If the official levy results are within a half percent, then per state law the board must conduct an automatic recount at a later date.
Whalen credited the committee of a dozen that he said kept the faith and didn’t give up, despite obstacles.
If the levy is successful, “I think it’s a huge thing for Hamilton,” said Whalen, who noted the city will conduct meetings to gather neighborhood feedback about which streets should be repaired in their areas first. “Everybody agreed we needed to have roads fixed. I think this is major, to have this passed at this point in time, with what’s going on.”
“And now the proof of the pudding is to deliver,” he said. Even with the levy, the city will lack the funding to repair many of its streets, advocates have repeatedly noted.

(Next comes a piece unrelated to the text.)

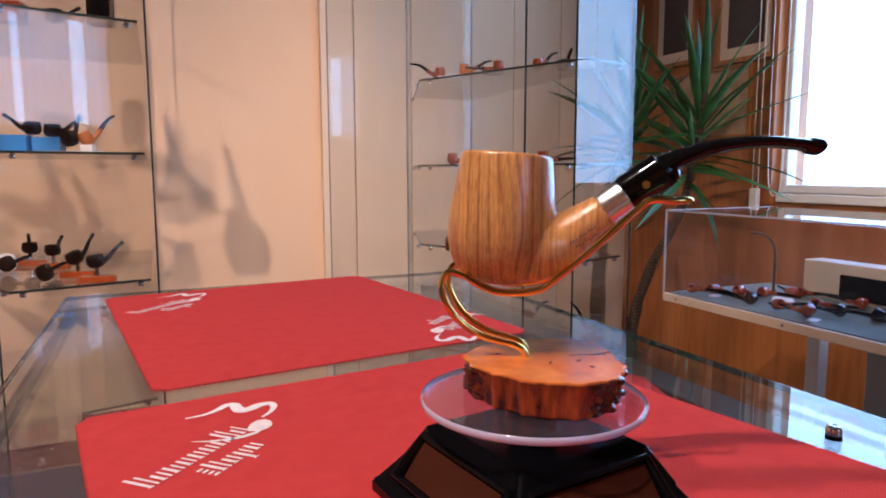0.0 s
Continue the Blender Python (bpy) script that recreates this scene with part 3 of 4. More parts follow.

Since the election was supposed to have happened on March 17, he said several thousand people requested absentee ballots. Each day, Whalen said his group got the list and mailed those people cards advocating for the levy.
Whalen said he wrote two letters to the levy committee, depending on which way the vote would have gone.
The campaign, Whalen had frequently noted, was one in which essentially everybody agreed on one thing: Hamilton’s streets are in bad shape.
MORE: Check out the area’s 2020 primary election results
Differences in opinion were on the solution: Many voters did not want to pay more money to repair them, believing the city had funds it could take from other parts of the city government to finance the repairs.